━━━ Dataset section ━━━

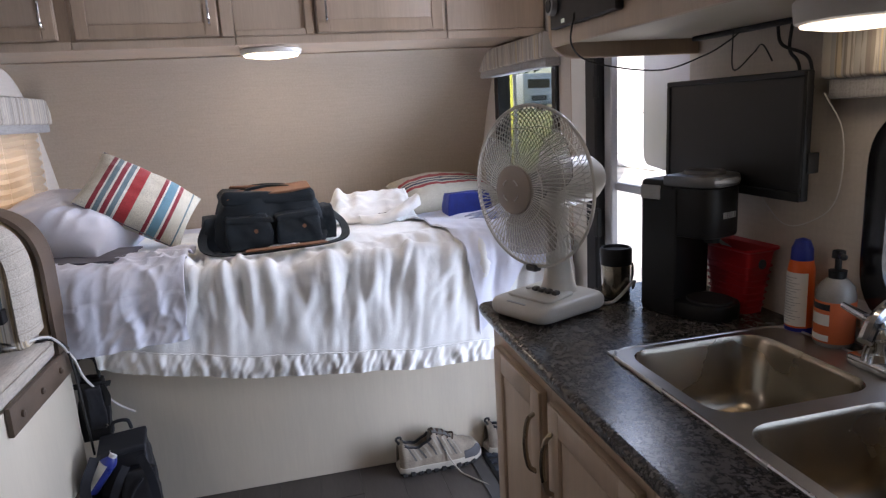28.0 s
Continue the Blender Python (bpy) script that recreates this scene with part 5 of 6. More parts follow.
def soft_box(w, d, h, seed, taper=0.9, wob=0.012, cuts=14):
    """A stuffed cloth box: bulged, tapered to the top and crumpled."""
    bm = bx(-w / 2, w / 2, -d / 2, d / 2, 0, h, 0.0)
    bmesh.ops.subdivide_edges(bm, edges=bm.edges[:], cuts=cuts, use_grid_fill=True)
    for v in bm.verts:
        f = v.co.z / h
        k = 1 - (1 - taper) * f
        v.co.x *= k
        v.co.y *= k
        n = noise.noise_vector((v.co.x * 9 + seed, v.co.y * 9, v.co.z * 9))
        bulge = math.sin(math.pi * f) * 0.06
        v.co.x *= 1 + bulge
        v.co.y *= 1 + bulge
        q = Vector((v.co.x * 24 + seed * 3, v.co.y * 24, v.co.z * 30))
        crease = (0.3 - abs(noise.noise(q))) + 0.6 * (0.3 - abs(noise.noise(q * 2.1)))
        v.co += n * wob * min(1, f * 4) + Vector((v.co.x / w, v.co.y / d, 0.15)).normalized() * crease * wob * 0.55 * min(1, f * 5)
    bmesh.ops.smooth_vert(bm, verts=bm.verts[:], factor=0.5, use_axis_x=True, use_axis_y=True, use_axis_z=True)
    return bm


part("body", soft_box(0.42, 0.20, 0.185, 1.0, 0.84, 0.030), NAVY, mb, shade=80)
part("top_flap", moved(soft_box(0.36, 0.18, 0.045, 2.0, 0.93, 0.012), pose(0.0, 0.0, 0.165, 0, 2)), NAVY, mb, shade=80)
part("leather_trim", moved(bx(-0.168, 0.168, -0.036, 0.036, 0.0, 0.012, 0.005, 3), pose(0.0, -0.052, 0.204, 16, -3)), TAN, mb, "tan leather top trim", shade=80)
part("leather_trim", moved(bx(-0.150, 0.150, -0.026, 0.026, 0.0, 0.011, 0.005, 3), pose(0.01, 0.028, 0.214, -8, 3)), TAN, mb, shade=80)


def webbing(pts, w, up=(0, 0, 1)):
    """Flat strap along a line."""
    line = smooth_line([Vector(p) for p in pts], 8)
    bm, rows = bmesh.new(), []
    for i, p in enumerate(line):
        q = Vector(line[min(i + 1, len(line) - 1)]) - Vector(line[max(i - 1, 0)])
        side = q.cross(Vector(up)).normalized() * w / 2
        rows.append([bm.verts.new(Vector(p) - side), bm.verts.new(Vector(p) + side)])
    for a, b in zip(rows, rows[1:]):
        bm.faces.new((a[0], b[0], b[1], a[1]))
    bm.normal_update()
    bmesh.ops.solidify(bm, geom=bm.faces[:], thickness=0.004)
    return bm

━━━

Goal: Your task is to repeat the material above exactly, without its pictures.

Exercise response:
28.0 s
Continue the Blender Python (bpy) script that recreates this scene with part 5 of 6. More parts follow.
def soft_box(w, d, h, seed, taper=0.9, wob=0.012, cuts=14):
    """A stuffed cloth box: bulged, tapered to the top and crumpled."""
    bm = bx(-w / 2, w / 2, -d / 2, d / 2, 0, h, 0.0)
    bmesh.ops.subdivide_edges(bm, edges=bm.edges[:], cuts=cuts, use_grid_fill=True)
    for v in bm.verts:
        f = v.co.z / h
        k = 1 - (1 - taper) * f
        v.co.x *= k
        v.co.y *= k
        n = noise.noise_vector((v.co.x * 9 + seed, v.co.y * 9, v.co.z * 9))
        bulge = math.sin(math.pi * f) * 0.06
        v.co.x *= 1 + bulge
        v.co.y *= 1 + bulge
        q = Vector((v.co.x * 24 + seed * 3, v.co.y * 24, v.co.z * 30))
        crease = (0.3 - abs(noise.noise(q))) + 0.6 * (0.3 - abs(noise.noise(q * 2.1)))
        v.co += n * wob * min(1, f * 4) + Vector((v.co.x / w, v.co.y / d, 0.15)).normalized() * crease * wob * 0.55 * min(1, f * 5)
    bmesh.ops.smooth_vert(bm, verts=bm.verts[:], factor=0.5, use_axis_x=True, use_axis_y=True, use_axis_z=True)
    return bm


part("body", soft_box(0.42, 0.20, 0.185, 1.0, 0.84, 0.030), NAVY, mb, shade=80)
part("top_flap", moved(soft_box(0.36, 0.18, 0.045, 2.0, 0.93, 0.012), pose(0.0, 0.0, 0.165, 0, 2)), NAVY, mb, shade=80)
part("leather_trim", moved(bx(-0.168, 0.168, -0.036, 0.036, 0.0, 0.012, 0.005, 3), pose(0.0, -0.052, 0.204, 16, -3)), TAN, mb, "tan leather top trim", shade=80)
part("leather_trim", moved(bx(-0.150, 0.150, -0.026, 0.026, 0.0, 0.011, 0.005, 3), pose(0.01, 0.028, 0.214, -8, 3)), TAN, mb, shade=80)


def webbing(pts, w, up=(0, 0, 1)):
    """Flat strap along a line."""
    line = smooth_line([Vector(p) for p in pts], 8)
    bm, rows = bmesh.new(), []
    for i, p in enumerate(line):
        q = Vector(line[min(i + 1, len(line) - 1)]) - Vector(line[max(i - 1, 0)])
        side = q.cross(Vector(up)).normalized() * w / 2
        rows.append([bm.verts.new(Vector(p) - side), bm.verts.new(Vector(p) + side)])
    for a, b in zip(rows, rows[1:]):
        bm.faces.new((a[0], b[0], b[1], a[1]))
    bm.normal_update()
    bmesh.ops.solidify(bm, geom=bm.faces[:], thickness=0.004)
    return bm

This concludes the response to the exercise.